## Minimal polynomial

I am asking a question about Sheet 2 Problem 9 (solutions are provided for up to 8).

Why $\cos(\frac{4pi}{7})$ and $\cos(\frac{6pi}{7})$ are conjugates of $\alpha=\cos(\frac{2pi}{7})$?

I’ve managed to find minimal polynomial using DeMoivre’s Theorem and I’ve shown that $\cos(\frac{4pi}{7})$, $cos(\frac{6pi}{7})$ satisfy it ($m_{\alpha}=8x^3+4x^2-4x-1$). But the question asks to do the opposite: show that they are conjugates and hence find the minimal polynomial of $\alpha$ over $\mathbb{Q}$.

——————————————-

In the problem, you have $K=Q(\alpha)\subset L=Q(\beta)$, where $\beta=\exp(2\pi i/7).$ Thus, $\alpha= [\beta+\bar{\beta}]/2$, where we use the bar to denote the complex conjugate. Now, the key point is this: every embedding of $K$ into $C$ is the restriction of an embedding of $L$ into $C$, except some of the embeddings will become equal when restricted.

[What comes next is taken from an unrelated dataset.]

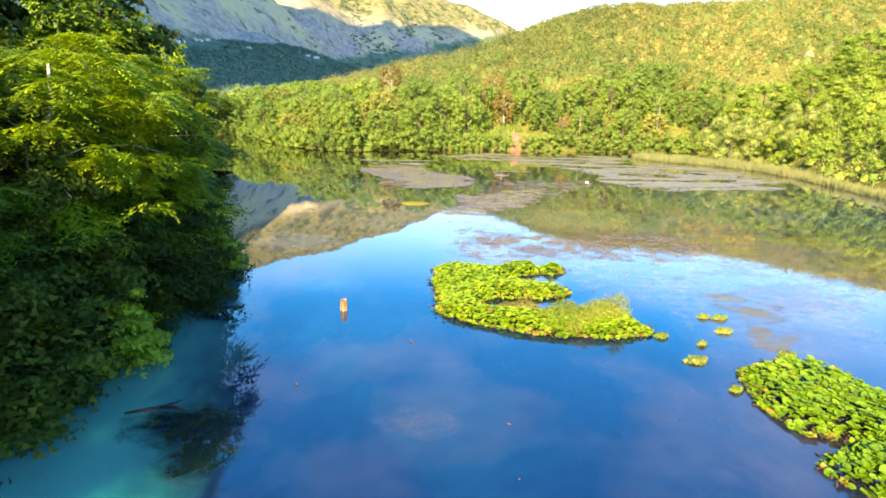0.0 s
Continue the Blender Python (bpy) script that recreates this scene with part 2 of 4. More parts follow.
def make_water_material():
    m, nt, b = material("lake_water", 0.015, 0.5)
    b.inputs["IOR"].default_value = 1.65
    b.inputs["Coat Weight"].default_value, b.inputs["Coat IOR"].default_value, b.inputs["Coat Roughness"].default_value = 0.55, 1.4, 0.015
    g = nt.nodes.new("ShaderNodeNewGeometry")
    sep = nt.nodes.new("ShaderNodeSeparateXYZ")
    nt.links.new(g.outputs["Position"], sep.inputs[0])
    x, y = sep.outputs[0], sep.outputs[1]
    wide = noise_tex(nt, 0.12, 4, 0.55, distort=0.5)
    mid = noise_tex(nt, 0.35, 5, 0.6, (1, 0.6, 1))
    deep = ramp(nt, wide, [(0.34, (0.002, 0.008, 0.036)), (0.5, (0.001, 0.016, 0.055)), (0.68, (0.002, 0.040, 0.085))])
    # shallow pale shelf along the bank of big trees
    shelf = math_node(nt, "ADD", math_node(nt, "MULTIPLY", x, -0.17), math_node(nt, "MULTIPLY", y, -0.03))
    shelf = math_node(nt, "ADD", shelf, math_node(nt, "MULTIPLY", math_node(nt, "SUBTRACT", mid, 0.5), 0.55))
    near = ramp(nt, math_node(nt, "MULTIPLY", y, 0.02), [(0.34, (1, 1, 1)), (0.48, (0, 0, 0))])
    shelf_mask = mixed(nt, 1.0, ramp(nt, shelf, [(0.45, (0, 0, 0)), (0.85, (1, 1, 1))]), near, "MULTIPLY")
    c = mixed(nt, shelf_mask, deep, (0.001, 0.245, 0.215))
    # bank trees' shade painted into the water colour; bed is its mask here
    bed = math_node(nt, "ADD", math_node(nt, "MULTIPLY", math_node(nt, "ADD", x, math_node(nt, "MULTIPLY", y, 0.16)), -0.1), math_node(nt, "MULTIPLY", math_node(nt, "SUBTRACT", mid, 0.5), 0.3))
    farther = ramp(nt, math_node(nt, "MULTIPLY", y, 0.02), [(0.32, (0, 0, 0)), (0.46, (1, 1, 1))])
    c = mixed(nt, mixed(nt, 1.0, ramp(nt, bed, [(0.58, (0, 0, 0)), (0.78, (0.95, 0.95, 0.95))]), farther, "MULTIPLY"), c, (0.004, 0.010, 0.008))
    # olive-brown far shallows, darkened further so tree reflections read dark green
    c = mixed(nt, ramp(nt, math_node(nt, "ADD", math_node(nt, "MULTIPLY", y, 0.01), math_node(nt, "MULTIPLY", math_node(nt, "SUBTRACT", mid, 0.5), 0.12)), [(0.52, (0, 0, 0)), (0.72, (0.9, 0.9, 0.9))]), c, (0.022, 0.026, 0.010))
    # drowned weed, seen dimly below the surface
    strand = noise_tex(nt, 1.6, 6, 0.7, (1.1, 0.9, 1), 0.6)
    weed = math_node(nt, "ADD", math_node(nt, "MULTIPLY", x, 0.075), math_node(nt, "MULTIPLY", math_node(nt, "SUBTRACT", mid, 0.5), 0.9))
    weed = math_node(nt, "ADD", math_node(nt, "MINIMUM", weed, 0.75), math_node(nt, "MULTIPLY", math_node(nt, "SUBTRACT", strand, 0.5), 0.25))
    close = ramp(nt, math_node(nt, "MULTIPLY", y, 0.02), [(0.48, (1, 1, 1)), (0.62, (0.15, 0.15, 0.15))])
    c = mixed(nt, mixed(nt, 1.0, ramp(nt, weed, [(0.40, (0, 0, 0)), (0.9, (0.55, 0.55, 0.55))]), close, "MULTIPLY"), c, (0.088, 0.068, 0.072))
    # beds of drowned weed: middle and half-widths
    tangle = noise_tex(nt, 1.5, 6, 0.75, (1, 1.3, 1), 0.4)
    for cx, cy, rx, ry, full in ((7.5, 28.5, 8.5, 7.0, 0.95), (16.5, 26.0, 7.5, 8.5, 0.85), (11.5, 20.0, 4.5, 5.0, 0.6), (12.5, 41.5, 6.5, 7.0, 0.7), (4.6, 42.5, 3.8, 6.0, 0.45), (7.6, 36.0, 5.2, 3.6, 0.75), (10.0, 50.5, 7.0, 6.0, 0.6), (-3.2, 45.0, 3.4, 2.6, 0.05), (-0.5, 11.6, 1.1, 0.8, 0.22)):
        ex = math_node(nt, "MULTIPLY", math_node(nt, "SUBTRACT", x, cx), 1 / rx)
        ey = math_node(nt, "MULTIPLY", math_node(nt, "SUBTRACT", y, cy), 1 / ry)
        bed = math_node(nt, "SUBTRACT", 1.0, math_node(nt, "ADD", math_node(nt, "MULTIPLY", ex, ex), math_node(nt, "MULTIPLY", ey, ey)))
        bed = math_node(nt, "ADD", bed, math_node(nt, "ADD", math_node(nt, "MULTIPLY", math_node(nt, "SUBTRACT", mid, 0.5), 2.6), math_node(nt, "MULTIPLY", math_node(nt, "SUBTRACT", tangle, 0.5), 1.5)))
        c = mixed(nt, ramp(nt, bed, [(0.0, (0, 0, 0)), (0.9, (full, full, full))]), c, ramp(nt, tangle, [(0.35, (0.045, 0.038, 0.034)), (0.5, (0.085, 0.062, 0.045)), (0.68, (0.15, 0.105, 0.048))]))
    # dark weed at the edge of the shelf, a pale spring mouth, a mud bank in the bay of the plants
    for cx, cy, rx, ry, full, tint in ((-5.7, 11.3, 1.5, 1.0, 0.95, (0.001, 0.010, 0.014)), (-4.9, 10.2, 0.9, 1.0, 0.95, (0.001, 0.010, 0.014)), (-7.2, 18.3, 1.2, 1.0, 0.8, (0.001, 0.010, 0.02)),
                                       (-5.2, 21.8, 1.9, 1.1, 0.4, (0.003, 0.09, 0.13)), (-7.8, 29.0, 2.8, 2.2, 0.7, (0.02, 0.16, 0.25)), (8.6, 36.4, 5.4, 3.8, 0.75, (0.118, 0.124, 0.078)), (4.0, 22.3, 1.1, 0.8, 0.75, (0.17, 0.112, 0.062)), (2.9, 19.4, 1.0, 0.6, 0.8, (0.16, 0.11, 0.06))):
        ex = math_node(nt, "MULTIPLY", math_node(nt, "SUBTRACT", x, cx), 1 / rx)
        ey = math_node(nt, "MULTIPLY", math_node(nt, "SUBTRACT", y, cy), 1 / ry)
        spot = math_node(nt, "SUBTRACT", 1.0, math_node(nt, "ADD", math_node(nt, "MULTIPLY", ex, ex), math_node(nt, "MULTIPLY", ey, ey)))
        spot = math_node(nt, "ADD", spot, math_node(nt, "MULTIPLY", math_node(nt, "SUBTRACT", tangle, 0.5), 2.5))
        c = mixed(nt, ramp(nt, spot, [(0.0, (0, 0, 0)), (0.8, (full, full, full))]), c, tint)
    # long weed combed by the spring's current
    combed = noise_tex(nt, 1.7, 5, 0.75, (2.6, 0.6, 1), 0.3)
    ex = math_node(nt, "MULTIPLY", math_node(nt, "ADD", x, 3.0), 1 / 2.9)
    ey = math_node(nt, "MULTIPLY", math_node(nt, "SUBTRACT", y, 43.0), 1 / 4.4)
    there = math_node(nt, "SUBTRACT", 1.0, math_node(nt, "ADD", math_node(nt, "MULTIPLY", ex, ex), math_node(nt, "MULTIPLY", ey, ey)))
    there = math_node(nt, "MULTIPLY", math_node(nt, "MINIMUM", math_node(nt, "MAXIMUM", there, 0.0), 0.5), 2.0)
    c = mixed(nt, mixed(nt, 1.0, ramp(nt, combed, [(0.44, (0, 0, 0)), (0.66, (0.8, 0.8, 0.8))]), there, "MULTIPLY"), c, (0.036, 0.034, 0.037))
    c = mixed(nt, ramp(nt, strand, [(0.62, (0, 0, 0)), (0.72, (0.35, 0.35, 0.35))]), c, (0.02, 0.03, 0.045))
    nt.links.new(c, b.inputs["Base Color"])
    b.subsurface_method = "BURLEY"
    b.inputs["Subsurface Weight"].default_value = 1.0
    b.inputs["Subsurface Radius"].default_value = (0.6, 2.0, 3.0)
    b.inputs["Subsurface Scale"].default_value = 1.0
    r1 = noise_tex(nt, 2.2, 3, 0.5, (1, 0.45, 1))
    r2 = noise_tex(nt, 0.25, 2, 0.5, (1, 0.5, 1))
    bump(nt, b, math_node(nt, "ADD", math_node(nt, "MULTIPLY", r1, 0.28), r2), 0.045, 0.1)
    nt.links.new(b.inputs["Normal"].links[0].from_socket, b.inputs["Coat Normal"])
    return m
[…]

Now, $L$ has six embeddings $\sigma_j$ for $j=1,\ldots, 6$ such that $\sigma_j(\beta)=\beta^j$. This can be seen by considering the roots of the minimal polynomial for $\beta$. Since $\bar{\beta}=\beta^6$, we see that for each embedding, $\sigma_j(\bar{\beta})=\sigma_j(\beta^6)=\beta^{6j}=\bar{\beta^j}$. Therefore, the conjugates of $\alpha$ are simply $[\beta^j+\bar{\beta^j}]/2=\cos(2\pi j/7)$. Hence, you get exactly the three numbers indicated.

By the way, the minimal polynomial needs to be monic.